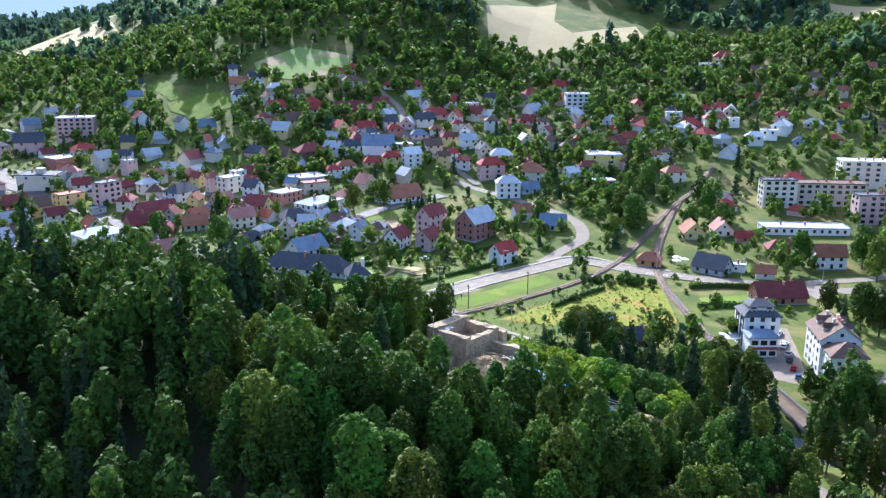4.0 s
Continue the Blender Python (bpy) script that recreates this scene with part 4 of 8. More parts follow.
def rail_fence(pts, z, label, posts=1.1):
    """A builder's railing of posts and two rails."""
    th = tagged(new("railing"), label, "railing")
    for (a0, b0), (a1, b1) in zip(pts[:-1], pts[1:]):
        l = math.hypot(a1 - a0, b1 - b0)
        yaw = math.atan2(b1 - b0, a1 - a0) + math.atan2(-0.502, 0.865)
        for hgt in (0.55, 1.05):
            bm = bmesh.new()
            bmesh.ops.create_cube(bm, size=1)
            bmesh.ops.scale(bm, vec=(l, 0.09, 0.12), verts=bm.verts)
            ob = part("rail", bm, M_TIMBER, th)
            px, py = yard_place((a0 + a1) / 2, (b0 + b1) / 2)
            ob.matrix_world = Matrix.Translation((px, py, z + hgt)) @ Matrix.Rotation(yaw, 4, "Z")
        n = max(1, int(l / 2.4))
        for k in range(n + 1):
            bm = bmesh.new()
            bmesh.ops.create_cube(bm, size=1)
            bmesh.ops.scale(bm, vec=(0.1, 0.1, posts + 0.3), verts=bm.verts)
            ob = part("post", bm, M_TIMBER, th)
            px, py = yard_place(a0 + (a1 - a0) * k / n, b0 + (b1 - b0) * k / n)
            ob.matrix_world = Matrix.Translation((px, py, z + posts / 2 - 0.1))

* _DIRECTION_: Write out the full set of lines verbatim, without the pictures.

* _TASK RESPONSE_:
4.0 s
Continue the Blender Python (bpy) script that recreates this scene with part 4 of 8. More parts follow.
def rail_fence(pts, z, label, posts=1.1):
    """A builder's railing of posts and two rails."""
    th = tagged(new("railing"), label, "railing")
    for (a0, b0), (a1, b1) in zip(pts[:-1], pts[1:]):
        l = math.hypot(a1 - a0, b1 - b0)
        yaw = math.atan2(b1 - b0, a1 - a0) + math.atan2(-0.502, 0.865)
        for hgt in (0.55, 1.05):
            bm = bmesh.new()
            bmesh.ops.create_cube(bm, size=1)
            bmesh.ops.scale(bm, vec=(l, 0.09, 0.12), verts=bm.verts)
            ob = part("rail", bm, M_TIMBER, th)
            px, py = yard_place((a0 + a1) / 2, (b0 + b1) / 2)
            ob.matrix_world = Matrix.Translation((px, py, z + hgt)) @ Matrix.Rotation(yaw, 4, "Z")
        n = max(1, int(l / 2.4))
        for k in range(n + 1):
            bm = bmesh.new()
            bmesh.ops.create_cube(bm, size=1)
            bmesh.ops.scale(bm, vec=(0.1, 0.1, posts + 0.3), verts=bm.verts)
            ob = part("post", bm, M_TIMBER, th)
            px, py = yard_place(a0 + (a1 - a0) * k / n, b0 + (b1 - b0) * k / n)
            ob.matrix_world = Matrix.Translation((px, py, z + posts / 2 - 0.1))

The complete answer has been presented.